Visit the oldest mummies in the world in Arica: Most people think the world’s oldest mummies are in Egypt, but some 2000 years earlier, early residents of the Atacama coast had already developed intricate techniques for preserving their dead. The Settlement and Artificial Mummification of the Chinchorro Culture became a Unesco World Heritage site in 2021, and it covers ancient graveyards spread out from the regional capital of Arica to the tiny fishing hamlet of Caleta Camarones. Head to the mummy museum in the nearby Azapa Valley for an up-close look.

Go wildlife watching in Parque Nacional Patagonia: Parque Nacional Patagonia is one of those increasingly rare parts of our planet where you can see a good-news wildlife story unfold. Formerly comprised of overgrazed ranchlands, this vast swath of Patagonian steppe in the Chacabuco Valley is today known as “the Serengeti of the Southern Cone” as it’s home to one of the most ambitious rewilding projects on earth. Visitors can search for endangered huemul deer, pumas, guanacos, flamingos, viscachas and many other species, while contributing funds that will help support the reintroduction of native Patagonian fauna.

Cruise through the Patagonian Fjords: The vast majority of Chilean Patagonia is an inaccessible archipelago of remote, wind-swept islands home to penguins, sea lions and little else. To visit, you’ll need a boat. Luckily, there are plenty of boatmen waiting to take you into this wilderness wonderland. Ferry services depart from Puerto Montt, Puerto Natales and Punta Arenas for the steel-blue fjords, glacier-capped mountains and untouched parklands of Patagonia’s wildest frontier. It's a thrilling experience, but you'll appreciate a boat with on-board heating at this chilly latitude.

Visit the moai of Rapa Nui (Easter Island): It takes 5½ hours to fly from the Chilean mainland to this remote island, marooned in the Pacific Ocean some 1930km (1200 miles) from its nearest neighbor, the similarly remote Pitcairn Islands. Yet it’s totally worth it.
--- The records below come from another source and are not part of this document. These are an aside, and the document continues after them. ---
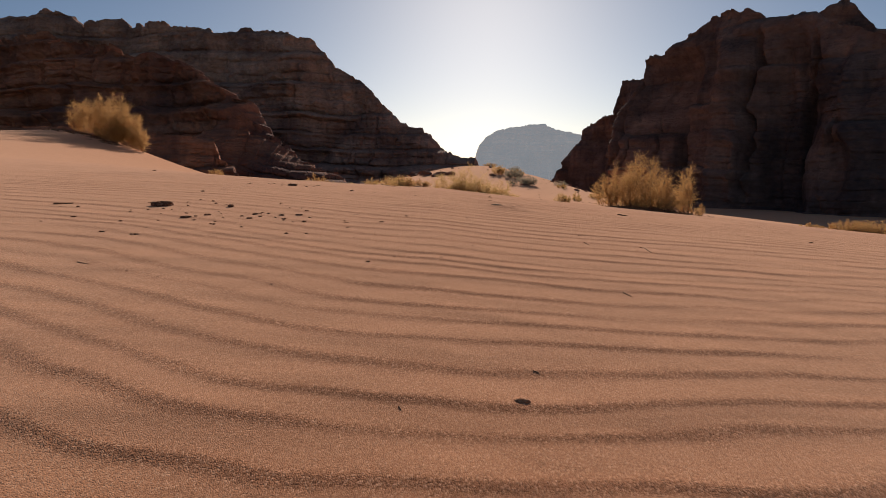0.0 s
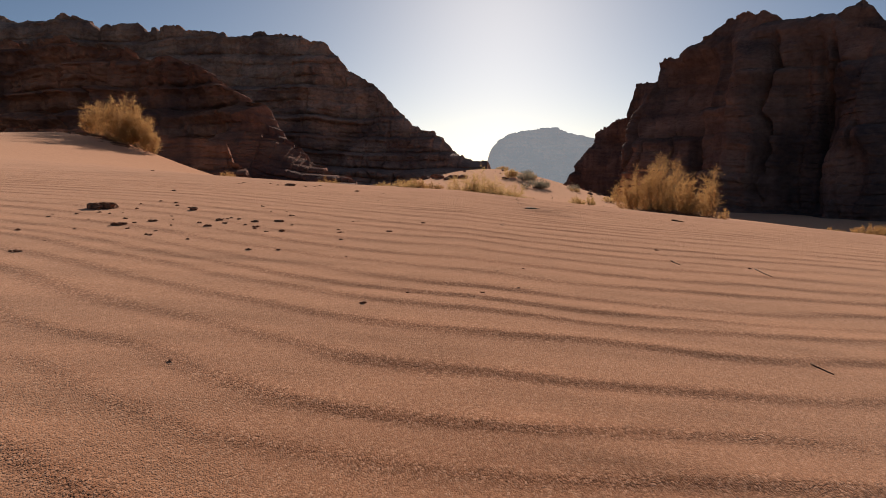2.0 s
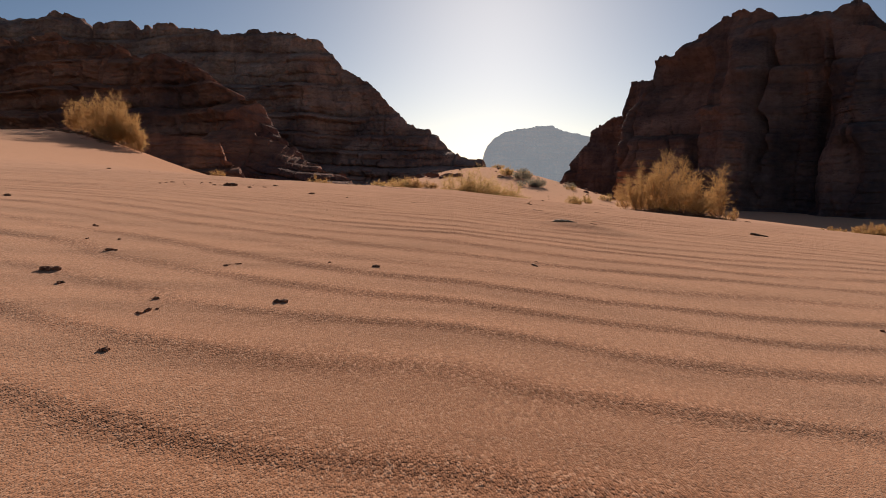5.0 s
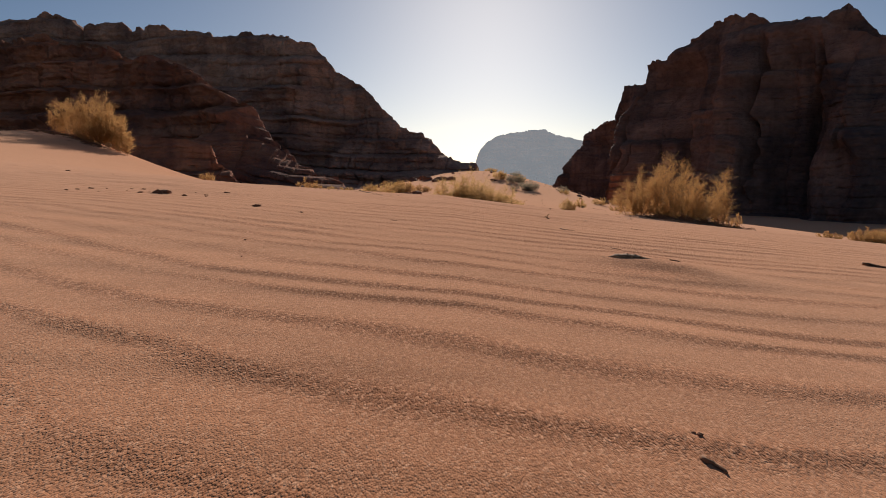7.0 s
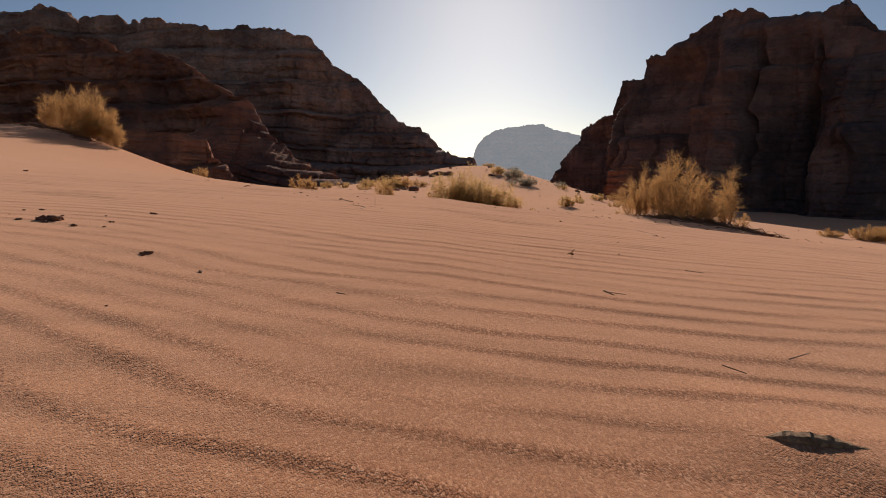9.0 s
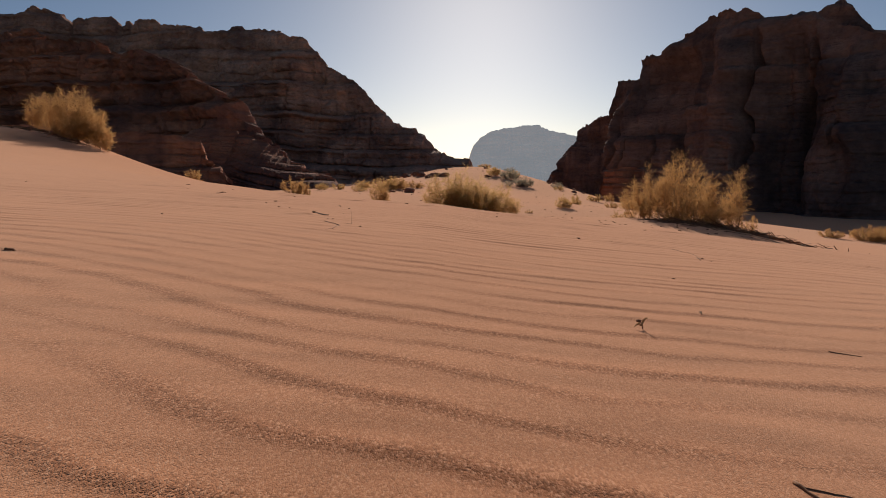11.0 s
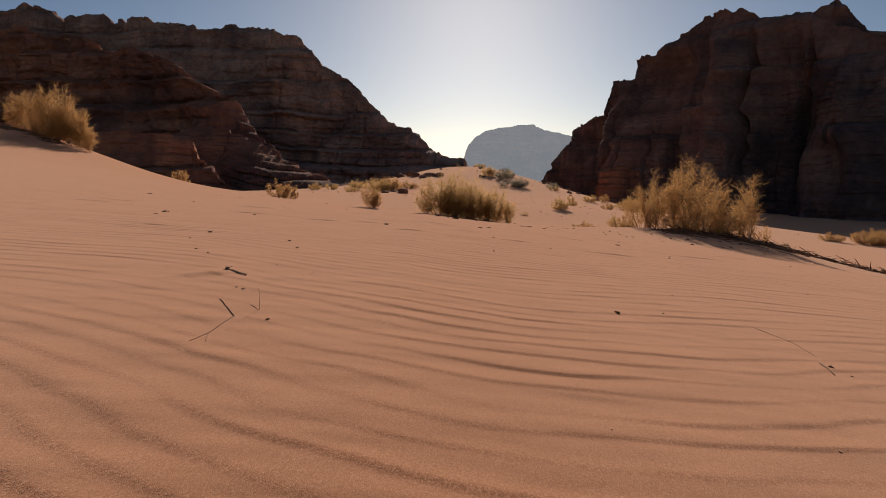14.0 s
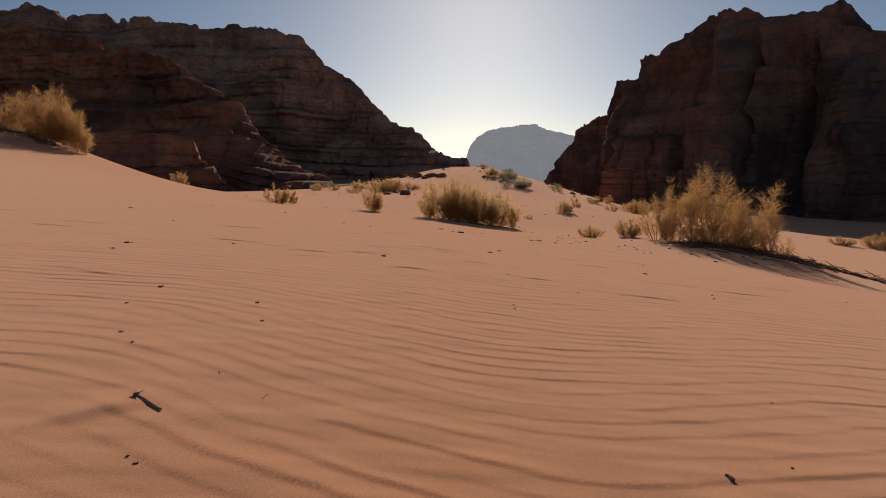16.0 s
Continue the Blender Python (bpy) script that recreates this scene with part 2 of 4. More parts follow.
def rock_material(name, low, mid, high, varnish):
    """Bedded sandstone: broad red and brown faces, thin beds, dark varnish in patches and hanging streaks."""
    mat, nodes, links, shader, coords = material(name, 0.95)
    shader.inputs["Specular IOR Level"].default_value = 0.01
    beds = noise_node(nodes, links, coords, 0.2, 5, 0.6, (0.1, 0.1, 2.0))
    face = noise_node(nodes, links, coords, 0.075, 3, 0.5, (0.8, 0.8, 1.6))
    blotch = noise_node(nodes, links, coords, 0.05, 5, 0.6)
    streak = noise_node(nodes, links, coords, 0.3, 4, 0.6, (1.0, 1.0, 0.08))
    pits = noise_node(nodes, links, coords, 0.7, 6, 0.62, (1.0, 1.0, 2.0))
    colour = ramp_node(nodes, links, face, [(0.35, low), (0.5, mid), (0.68, high)])
    colour = mix_node(nodes, links, 0.45, colour, ramp_node(nodes, links, beds, [(0.3, low), (0.5, mid), (0.7, high)]))
    colour = mix_node(nodes, links, ramp_node(nodes, links, blotch, [(0.44, (0, 0, 0)), (0.62, (0.85, 0.85, 0.85))]), colour, varnish)
    colour = mix_node(nodes, links, ramp_node(nodes, links, streak, [(0.5, (0, 0, 0)), (0.72, (0.6, 0.6, 0.6))]), colour, varnish)
    colour = mix_node(nodes, links, 0.3, colour, ramp_node(nodes, links, pits, [(0.36, (0.3, 0.3, 0.3)), (0.55, (1, 1, 1))]), "MULTIPLY")
    links.new(colour, shader.inputs["Base Color"])
    normal = bump_node(nodes, links, pits, 0.8, 0.9)
    links.new(bump_node(nodes, links, beds, 0.6, 0.9, normal), shader.inputs["Normal"])
    return mat


def plain_material(name, dark, light, scale, roughness=0.85):
    mat, nodes, links, shader, coords = material(name, roughness)
    n = noise_node(nodes, links, coords, scale, 4)
    links.new(ramp_node(nodes, links, n, [(0.3, dark), (0.7, light)]), shader.inputs["Base Color"])
    links.new(bump_node(nodes, links, n, 0.5, 0.3 / scale), shader.inputs["Normal"])
    return mat


def foliage_material(name, dark, light):
    mat, nodes, links, shader, coords = material(name, 0.7)
    island = nodes.new("ShaderNodeNewGeometry").outputs["Random Per Island"]
    colour = ramp_node(nodes, links, island, [(0.0, dark), (1.0, light)])
    links.new(colour, shader.inputs["Base Color"])
    thin = nodes.new("ShaderNodeBsdfTranslucent")
    links.new(colour, thin.inputs["Color"])
    both = nodes.new("ShaderNodeMixShader")
    both.inputs["Fac"].default_value = 0.78
    links.new(shader.outputs["BSDF"], both.inputs[1])
    links.new(thin.outputs["BSDF"], both.inputs[2])
    links.new(both.outputs["Shader"], nodes["Material Output"].inputs["Surface"])
    return mat


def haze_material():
    """The far mesa: kilometres of dusty air are put in as a blue-grey glow."""
    mat, nodes, links, shader, coords = material("far_rock_haze", 1.0)
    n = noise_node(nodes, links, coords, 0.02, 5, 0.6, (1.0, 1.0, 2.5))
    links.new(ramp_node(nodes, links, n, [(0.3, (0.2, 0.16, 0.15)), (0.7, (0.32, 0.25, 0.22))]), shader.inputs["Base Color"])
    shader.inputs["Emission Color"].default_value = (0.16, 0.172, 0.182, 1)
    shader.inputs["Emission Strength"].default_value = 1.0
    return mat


PALE_TWIG = plain_material("bleached_twig", (0.3, 0.21, 0.13), (0.5, 0.38, 0.26), 80)
SAND = sand_material()
ROCK = rock_material("sandstone", (0.24, 0.1, 0.06), (0.42, 0.18, 0.105), (0.62, 0.3, 0.19), (0.13, 0.07, 0.06))
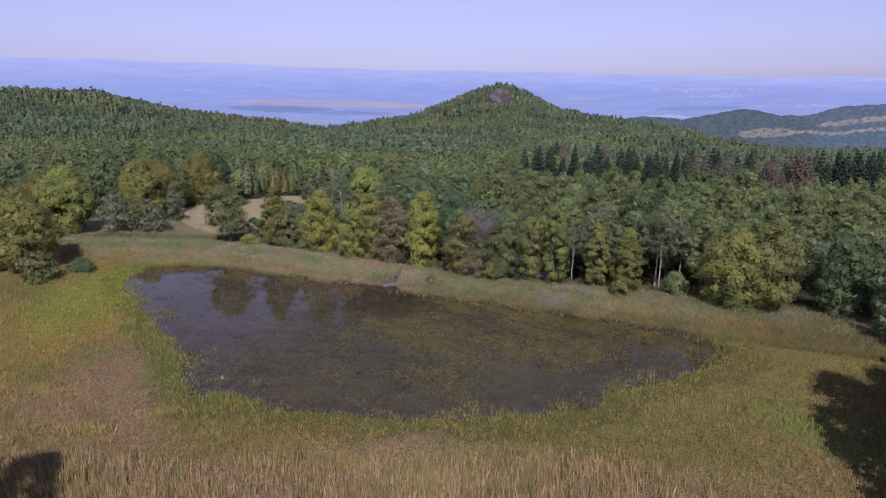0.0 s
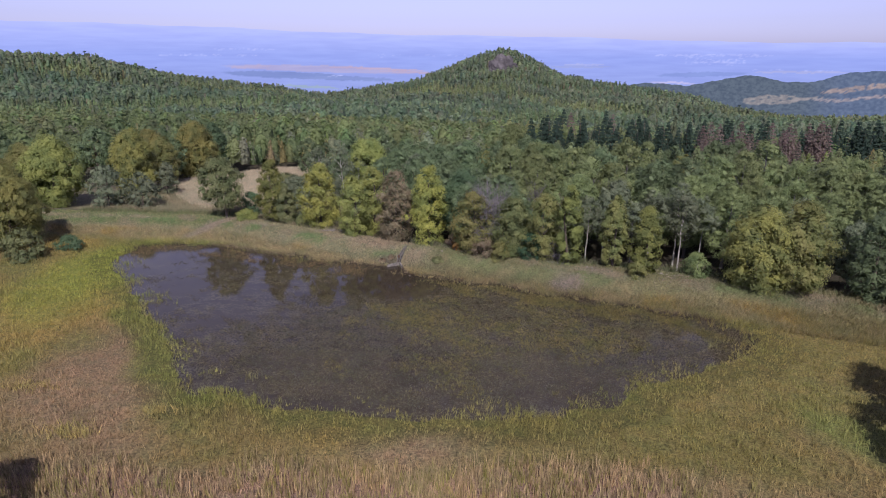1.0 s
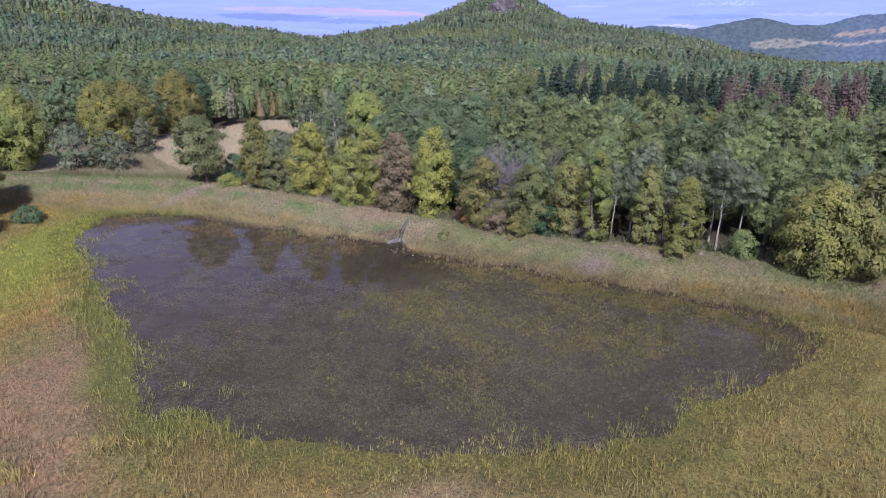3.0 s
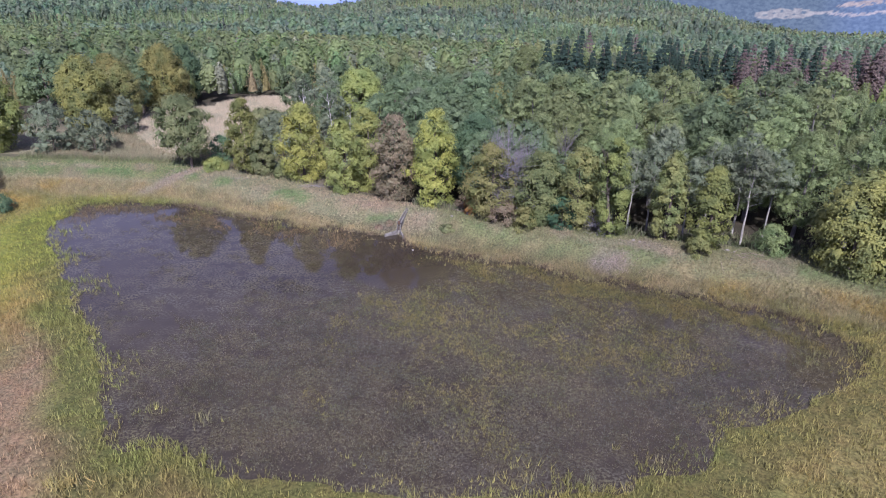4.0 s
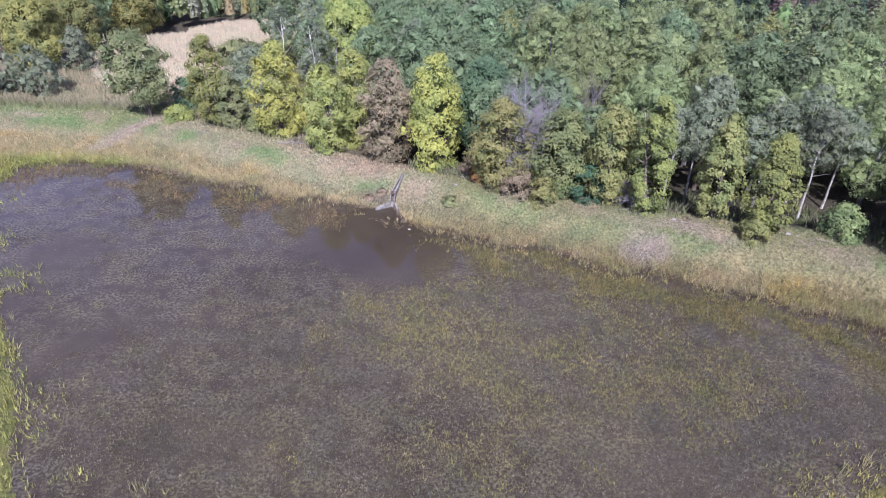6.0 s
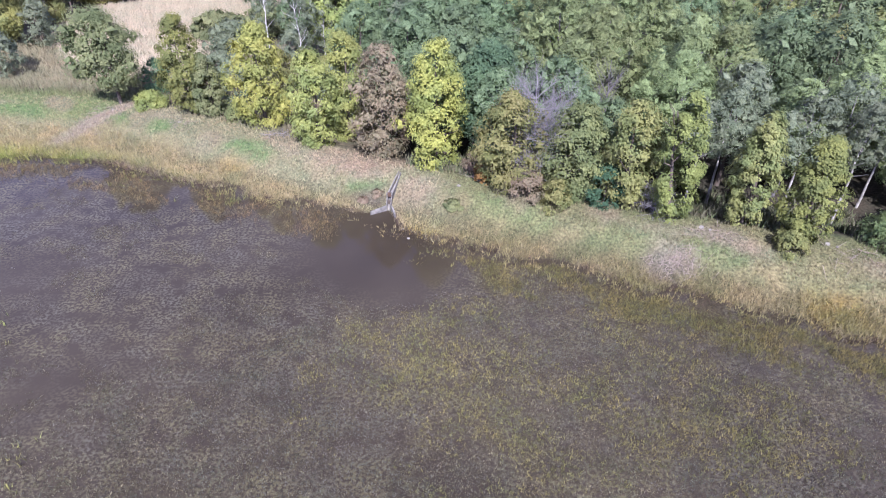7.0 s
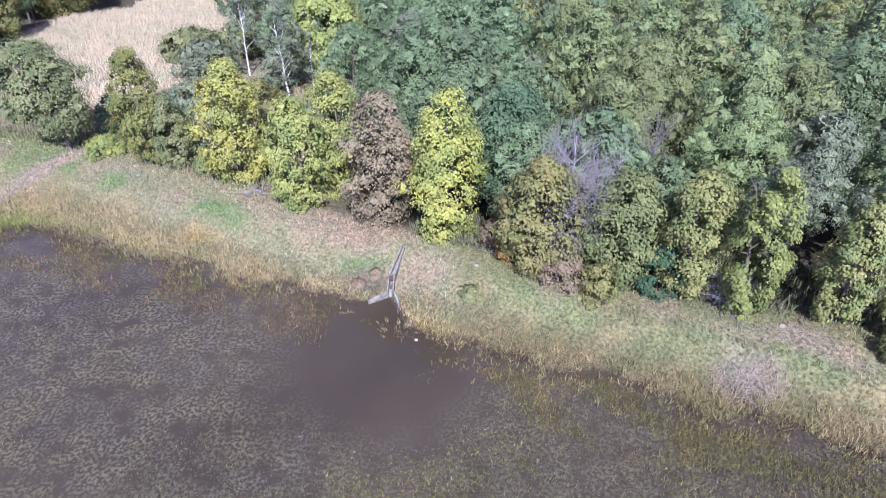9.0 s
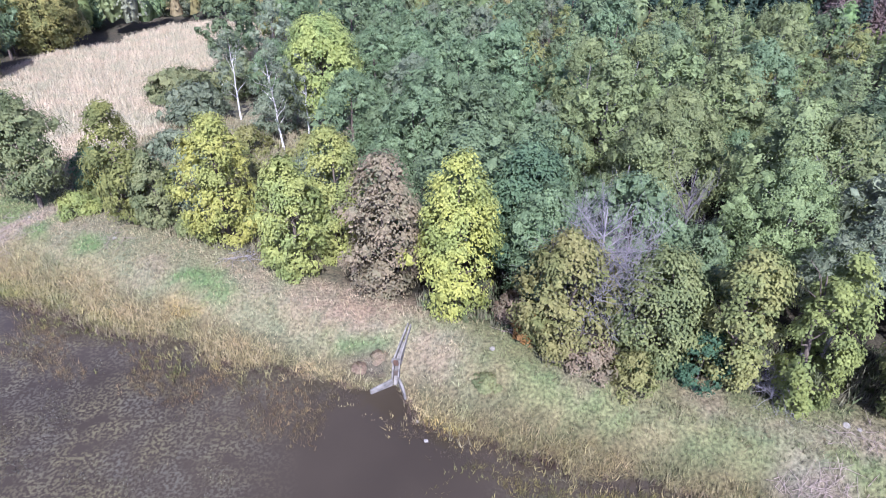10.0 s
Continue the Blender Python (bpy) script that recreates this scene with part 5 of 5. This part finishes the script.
for x, y, s in ((-1.4, 93.6, 0.3), (0.5, 94.6, 0.45), (0.9, 94.2, 0.25), (17.9, 87.3, 0.35), (18.5, 87.0, 0.22), (27.0, 85.2, 0.35), (27.6, 84.8, 0.25), (-30.2, 106.2, 0.3), (-6.1, 89.3, 0.18), (-5.6, 87.9, 0.2), (-38.6, 109.6, 0.2)):
    ob = tagged(new("stone", stone(rng, s * 0.6)), "pale rough stone lying on the grass of the dam", "stone", "stones on the dam")
    ob.matrix_basis = pose(x, y, max(float(land(np.array([x]), np.array([y]))[0]), 0.0) + s * 0.1, 0, 0, x * 40)


def brush_pile(label, mat, x, y, wide, deep, count, long):
    """A loose heap of cut branches lying on the ground."""
    rng = rng_next()
    out = []
    for k in range(count):
        px, py = x + rng.normal(0, wide), y + rng.normal(0, deep)
        an, L = rng.uniform(0, 6.283), long * rng.uniform(0.4, 1.0)
        qx, qy = px + math.cos(an) * L, py + math.sin(an) * L
        g = land(np.array([px, qx]), np.array([py, qy]))
        lift = rng.uniform(0.02, 0.3, 2)
        out.append(tube(rng, (px - x, py - y, g[0] + lift[0]), (qx - x, qy - y, g[1] + lift[1]), 0.022 * rng.uniform(0.5, 1.2), 0.008, 4, 3, 0.12))
    ob = tagged(new("brush_pile", mesh_of("brush_pile", *join(out), mat)), label, "branches", kind="stuff")
    ob.matrix_basis = pose(x, y, 0)


brush_pile("pale cut branches scattered on the dam beside the track", M_cut, -39.6, 107.8, 1.1, 1.4, 80, 1.5)
brush_pile("pale cut branches on the grass of the dam", M_cut, -30.4, 106.0, 0.7, 0.5, 26, 1.4)
brush_pile("grey brushwood heaped at the foot of a chestnut tree", M_twig, -19.2, 104.0, 0.8, 0.5, 50, 1.6)
brush_pile("pale cut branches below the olive trees", M_cut, 18.4, 86.4, 1.0, 0.5, 36, 1.4)
brush_pile("pale cut branches near the low green bush", M_cut, 28.2, 83.6, 1.1, 0.5, 36, 1.5)
brush_pile("thin pale branches beside the reddish bush", M_cut, 0.4, 95.2, 0.6, 0.4, 22, 1.2)
brush_pile("flattened grey reed stalks on the bank of the dam", M_cut, 14.8, 83.9, 1.1, 0.6, 110, 1.2)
The minute you catch a glimpse of the enigmatic moai statues that line the Rapa Nui coast, you'll be rapt. Nobody is quite sure why these enormous effigies were carved out of volcanic stone between 1,000 and 1,500 CE, but there are more than 800 dotted around the island. The largest collections are found at Rano Raraku and Ahu Tongariki on the opposite side of the island from the only town, Hanga Roa.

Surf the Pacific Coast: With miles of empty ocean between Chile and Australia, the waves come fast and strong along the Pacific Coast. You can find top surf breaks at dozens of quaint towns dotting the coast of Middle Chile – Pichilemu is the most famous surf hub, but nearby Cobquecura and Matanzas also have good breaks. Then there are northern surf cities such as Iquique and Arica, close to the Peruvian border, where the desert comes right down to the beach and reef breaks deliver impressive barrels year-round. Just be ready for gnarly waves that are more suitable for pros than beginners.

Bathe in steamy hot springs: With so many volcanoes puffing along Chile’s Andean spine, it’s only natural that Chile should be blessed with abundant hot springs. The Lakes District resort town of Pucón is a top destination for some quality spa time, with access to a week’s worth of natural Jacuzzis in the surrounding rainforests, including the designer spa resort at Termas Geométricas near Coñaripe.  If a hot spring on the Altiplano is more your vibe, try the remote, natural and often free pools above San Pedro or close to the Aymara village of Putre. Prefer your hot springs on the edge of a Patagonian fjord? Try Puyuhuapi. Want something in the rugged Andes instead? Try Termas Valle de Colina, an easy day trip from Santiago.